• [DATASET EXTRACT]:
((

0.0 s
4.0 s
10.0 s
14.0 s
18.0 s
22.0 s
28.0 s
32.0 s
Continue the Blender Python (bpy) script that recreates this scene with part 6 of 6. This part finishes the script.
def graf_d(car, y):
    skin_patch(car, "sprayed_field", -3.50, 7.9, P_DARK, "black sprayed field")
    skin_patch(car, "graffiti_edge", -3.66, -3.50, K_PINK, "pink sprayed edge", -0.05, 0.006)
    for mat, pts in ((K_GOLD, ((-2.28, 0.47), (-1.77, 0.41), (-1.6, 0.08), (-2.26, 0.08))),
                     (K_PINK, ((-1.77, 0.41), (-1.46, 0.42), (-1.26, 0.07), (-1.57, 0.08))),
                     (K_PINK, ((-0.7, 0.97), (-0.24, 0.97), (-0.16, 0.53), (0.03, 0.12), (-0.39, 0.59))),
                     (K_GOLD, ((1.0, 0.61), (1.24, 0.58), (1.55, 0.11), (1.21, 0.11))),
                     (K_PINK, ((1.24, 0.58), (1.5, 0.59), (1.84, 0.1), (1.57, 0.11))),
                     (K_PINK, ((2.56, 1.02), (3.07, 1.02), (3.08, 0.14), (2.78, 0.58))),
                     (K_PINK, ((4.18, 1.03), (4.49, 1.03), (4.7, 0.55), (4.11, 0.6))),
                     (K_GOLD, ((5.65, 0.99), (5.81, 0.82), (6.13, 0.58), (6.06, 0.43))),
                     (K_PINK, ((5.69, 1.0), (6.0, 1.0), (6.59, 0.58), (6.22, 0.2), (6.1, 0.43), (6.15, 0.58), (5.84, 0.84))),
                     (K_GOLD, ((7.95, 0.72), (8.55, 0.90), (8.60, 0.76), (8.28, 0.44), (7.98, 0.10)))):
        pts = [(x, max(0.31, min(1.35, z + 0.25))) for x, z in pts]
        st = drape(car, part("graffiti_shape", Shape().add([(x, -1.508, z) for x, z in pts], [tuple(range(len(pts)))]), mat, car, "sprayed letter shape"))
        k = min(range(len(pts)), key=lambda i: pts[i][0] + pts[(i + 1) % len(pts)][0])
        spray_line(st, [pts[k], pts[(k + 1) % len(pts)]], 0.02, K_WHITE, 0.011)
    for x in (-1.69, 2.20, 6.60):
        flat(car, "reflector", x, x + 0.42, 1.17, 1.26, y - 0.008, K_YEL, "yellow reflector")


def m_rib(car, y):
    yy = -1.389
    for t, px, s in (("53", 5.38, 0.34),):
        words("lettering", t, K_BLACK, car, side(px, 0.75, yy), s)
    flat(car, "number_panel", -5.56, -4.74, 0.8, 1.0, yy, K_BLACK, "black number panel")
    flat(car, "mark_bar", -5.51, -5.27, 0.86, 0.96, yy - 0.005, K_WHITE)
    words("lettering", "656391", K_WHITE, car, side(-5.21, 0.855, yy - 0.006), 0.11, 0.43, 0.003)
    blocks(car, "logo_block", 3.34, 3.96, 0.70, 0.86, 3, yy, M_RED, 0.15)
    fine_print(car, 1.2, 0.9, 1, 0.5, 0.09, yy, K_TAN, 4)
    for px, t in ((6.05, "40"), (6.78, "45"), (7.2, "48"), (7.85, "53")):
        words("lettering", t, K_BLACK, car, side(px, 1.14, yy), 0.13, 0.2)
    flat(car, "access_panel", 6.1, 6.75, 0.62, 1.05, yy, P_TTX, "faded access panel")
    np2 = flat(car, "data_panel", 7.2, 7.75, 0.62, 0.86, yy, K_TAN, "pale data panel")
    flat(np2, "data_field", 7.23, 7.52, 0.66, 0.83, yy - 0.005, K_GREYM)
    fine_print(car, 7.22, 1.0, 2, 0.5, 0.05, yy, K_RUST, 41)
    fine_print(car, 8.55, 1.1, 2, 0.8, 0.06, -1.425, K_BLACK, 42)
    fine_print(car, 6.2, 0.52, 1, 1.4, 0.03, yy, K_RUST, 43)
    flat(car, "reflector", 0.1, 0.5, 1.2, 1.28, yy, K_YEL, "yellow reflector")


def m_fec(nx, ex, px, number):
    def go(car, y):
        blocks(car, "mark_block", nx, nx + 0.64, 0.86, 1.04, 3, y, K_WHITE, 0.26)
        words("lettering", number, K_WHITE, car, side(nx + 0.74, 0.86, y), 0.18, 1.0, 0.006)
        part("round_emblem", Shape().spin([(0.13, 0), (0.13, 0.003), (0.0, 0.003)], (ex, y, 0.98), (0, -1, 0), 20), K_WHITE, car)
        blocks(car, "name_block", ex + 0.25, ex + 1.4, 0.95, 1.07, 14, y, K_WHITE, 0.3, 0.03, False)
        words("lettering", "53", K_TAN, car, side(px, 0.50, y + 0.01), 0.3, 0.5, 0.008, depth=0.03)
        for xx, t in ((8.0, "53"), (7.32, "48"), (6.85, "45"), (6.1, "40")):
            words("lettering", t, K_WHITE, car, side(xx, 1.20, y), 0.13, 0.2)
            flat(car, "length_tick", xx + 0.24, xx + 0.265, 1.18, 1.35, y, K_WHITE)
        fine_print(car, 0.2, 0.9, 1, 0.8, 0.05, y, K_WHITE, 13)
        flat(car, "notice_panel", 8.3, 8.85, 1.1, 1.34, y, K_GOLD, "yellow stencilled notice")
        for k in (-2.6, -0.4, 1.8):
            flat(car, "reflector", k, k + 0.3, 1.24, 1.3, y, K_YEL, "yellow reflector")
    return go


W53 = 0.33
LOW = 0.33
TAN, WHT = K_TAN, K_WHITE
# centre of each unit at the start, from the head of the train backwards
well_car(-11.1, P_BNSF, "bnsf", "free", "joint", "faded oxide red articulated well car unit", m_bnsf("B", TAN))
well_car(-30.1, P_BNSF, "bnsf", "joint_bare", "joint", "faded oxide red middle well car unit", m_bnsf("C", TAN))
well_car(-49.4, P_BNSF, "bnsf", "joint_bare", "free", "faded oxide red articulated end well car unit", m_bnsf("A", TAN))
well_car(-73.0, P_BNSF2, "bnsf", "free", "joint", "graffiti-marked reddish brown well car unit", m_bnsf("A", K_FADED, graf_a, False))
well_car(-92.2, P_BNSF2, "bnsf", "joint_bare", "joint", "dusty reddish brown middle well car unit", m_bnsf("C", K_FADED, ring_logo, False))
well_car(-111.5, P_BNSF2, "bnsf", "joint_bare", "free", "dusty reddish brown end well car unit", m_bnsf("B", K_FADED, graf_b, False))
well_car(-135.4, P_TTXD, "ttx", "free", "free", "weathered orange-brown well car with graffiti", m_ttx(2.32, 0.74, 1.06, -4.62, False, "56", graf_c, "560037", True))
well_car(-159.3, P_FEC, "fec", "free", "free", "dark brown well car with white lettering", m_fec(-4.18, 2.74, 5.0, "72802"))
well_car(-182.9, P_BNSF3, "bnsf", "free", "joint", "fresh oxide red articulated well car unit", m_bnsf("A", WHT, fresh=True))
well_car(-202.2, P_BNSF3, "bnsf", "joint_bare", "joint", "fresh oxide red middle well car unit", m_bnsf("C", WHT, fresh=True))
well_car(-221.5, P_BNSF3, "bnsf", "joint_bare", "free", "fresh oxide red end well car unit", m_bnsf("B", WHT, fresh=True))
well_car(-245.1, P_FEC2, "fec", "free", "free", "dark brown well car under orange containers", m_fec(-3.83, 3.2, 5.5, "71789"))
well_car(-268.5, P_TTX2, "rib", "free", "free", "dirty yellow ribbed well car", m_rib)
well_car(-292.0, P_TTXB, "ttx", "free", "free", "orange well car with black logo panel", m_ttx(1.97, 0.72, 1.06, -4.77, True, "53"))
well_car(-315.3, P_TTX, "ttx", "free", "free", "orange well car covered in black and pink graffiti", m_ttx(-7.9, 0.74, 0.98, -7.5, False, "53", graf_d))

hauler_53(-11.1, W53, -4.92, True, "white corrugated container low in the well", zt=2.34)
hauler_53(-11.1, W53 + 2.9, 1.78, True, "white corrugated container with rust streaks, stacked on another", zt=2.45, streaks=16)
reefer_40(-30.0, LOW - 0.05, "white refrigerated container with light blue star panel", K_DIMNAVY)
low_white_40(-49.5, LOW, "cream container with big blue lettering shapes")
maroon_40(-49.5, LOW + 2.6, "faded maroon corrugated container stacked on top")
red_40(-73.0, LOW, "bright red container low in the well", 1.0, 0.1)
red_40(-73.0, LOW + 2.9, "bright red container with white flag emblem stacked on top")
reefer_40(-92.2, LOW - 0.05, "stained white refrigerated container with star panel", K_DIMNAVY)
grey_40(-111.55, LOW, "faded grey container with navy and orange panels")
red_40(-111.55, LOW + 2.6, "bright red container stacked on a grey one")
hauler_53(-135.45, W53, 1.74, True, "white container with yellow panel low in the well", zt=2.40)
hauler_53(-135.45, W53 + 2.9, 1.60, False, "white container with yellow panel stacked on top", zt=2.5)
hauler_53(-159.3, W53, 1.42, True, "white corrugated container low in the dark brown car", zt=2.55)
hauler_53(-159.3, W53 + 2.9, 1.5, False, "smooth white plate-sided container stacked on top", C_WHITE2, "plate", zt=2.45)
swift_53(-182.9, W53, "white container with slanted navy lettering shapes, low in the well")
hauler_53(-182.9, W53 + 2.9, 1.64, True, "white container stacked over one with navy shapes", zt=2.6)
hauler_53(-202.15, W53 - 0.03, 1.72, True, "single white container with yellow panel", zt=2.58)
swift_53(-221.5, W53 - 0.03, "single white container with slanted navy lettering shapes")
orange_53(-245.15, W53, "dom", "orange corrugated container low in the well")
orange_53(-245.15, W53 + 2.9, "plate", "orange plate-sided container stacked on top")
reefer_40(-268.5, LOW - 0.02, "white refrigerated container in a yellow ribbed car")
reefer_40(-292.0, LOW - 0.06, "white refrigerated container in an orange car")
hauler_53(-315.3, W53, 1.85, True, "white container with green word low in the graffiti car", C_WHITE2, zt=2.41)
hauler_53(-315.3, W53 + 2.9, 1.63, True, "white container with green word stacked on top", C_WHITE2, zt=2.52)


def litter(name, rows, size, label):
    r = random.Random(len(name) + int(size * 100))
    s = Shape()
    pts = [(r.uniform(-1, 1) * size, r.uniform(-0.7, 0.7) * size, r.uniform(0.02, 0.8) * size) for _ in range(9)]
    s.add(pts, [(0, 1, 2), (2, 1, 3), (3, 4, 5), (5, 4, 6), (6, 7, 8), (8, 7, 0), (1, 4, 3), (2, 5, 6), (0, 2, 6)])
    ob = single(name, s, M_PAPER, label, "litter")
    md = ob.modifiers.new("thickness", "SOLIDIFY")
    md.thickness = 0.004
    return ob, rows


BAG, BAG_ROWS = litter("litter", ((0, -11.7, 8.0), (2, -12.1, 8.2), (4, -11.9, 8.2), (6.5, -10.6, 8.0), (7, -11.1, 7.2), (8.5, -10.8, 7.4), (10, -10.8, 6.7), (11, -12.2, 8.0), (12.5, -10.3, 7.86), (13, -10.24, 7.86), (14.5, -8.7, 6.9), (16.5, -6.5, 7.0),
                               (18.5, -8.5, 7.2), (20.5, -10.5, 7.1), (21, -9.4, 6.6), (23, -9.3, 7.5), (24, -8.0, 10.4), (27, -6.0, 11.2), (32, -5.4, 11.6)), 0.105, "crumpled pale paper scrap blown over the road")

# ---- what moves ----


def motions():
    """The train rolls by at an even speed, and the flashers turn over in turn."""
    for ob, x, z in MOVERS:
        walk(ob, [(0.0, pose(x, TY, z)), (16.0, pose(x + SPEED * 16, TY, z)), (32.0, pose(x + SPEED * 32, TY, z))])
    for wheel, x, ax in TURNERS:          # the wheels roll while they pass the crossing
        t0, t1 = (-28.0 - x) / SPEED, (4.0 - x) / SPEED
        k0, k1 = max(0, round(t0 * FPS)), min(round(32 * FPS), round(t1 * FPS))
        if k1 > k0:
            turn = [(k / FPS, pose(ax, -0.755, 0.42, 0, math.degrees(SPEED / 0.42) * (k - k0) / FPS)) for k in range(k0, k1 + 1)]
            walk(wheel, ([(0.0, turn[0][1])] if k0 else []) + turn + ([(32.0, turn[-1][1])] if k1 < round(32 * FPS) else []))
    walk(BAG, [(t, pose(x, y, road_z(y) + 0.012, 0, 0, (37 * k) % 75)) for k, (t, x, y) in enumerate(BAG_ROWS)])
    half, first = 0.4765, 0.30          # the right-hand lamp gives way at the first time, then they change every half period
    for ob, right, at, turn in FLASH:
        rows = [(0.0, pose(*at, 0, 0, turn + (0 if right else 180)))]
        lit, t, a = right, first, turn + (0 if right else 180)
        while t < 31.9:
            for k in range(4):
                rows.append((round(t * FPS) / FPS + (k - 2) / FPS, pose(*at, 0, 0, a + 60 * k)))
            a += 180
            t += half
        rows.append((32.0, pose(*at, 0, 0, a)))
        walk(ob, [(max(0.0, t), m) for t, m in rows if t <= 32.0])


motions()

))

• [TASK DESCRIPTION]: Scan the material above. Extract every line in which the word "part" occurs.

• [RESULT FOR THIS TASK]:
Continue the Blender Python (bpy) script that recreates this scene with part 6 of 6. This part finishes the script.
        st = drape(car, part("graffiti_shape", Shape().add([(x, -1.508, z) for x, z in pts], [tuple(range(len(pts)))]), mat, car, "sprayed letter shape"))
        part("round_emblem", Shape().spin([(0.13, 0), (0.13, 0.003), (0.0, 0.003)], (ex, y, 0.98), (0, -1, 0), 20), K_WHITE, car)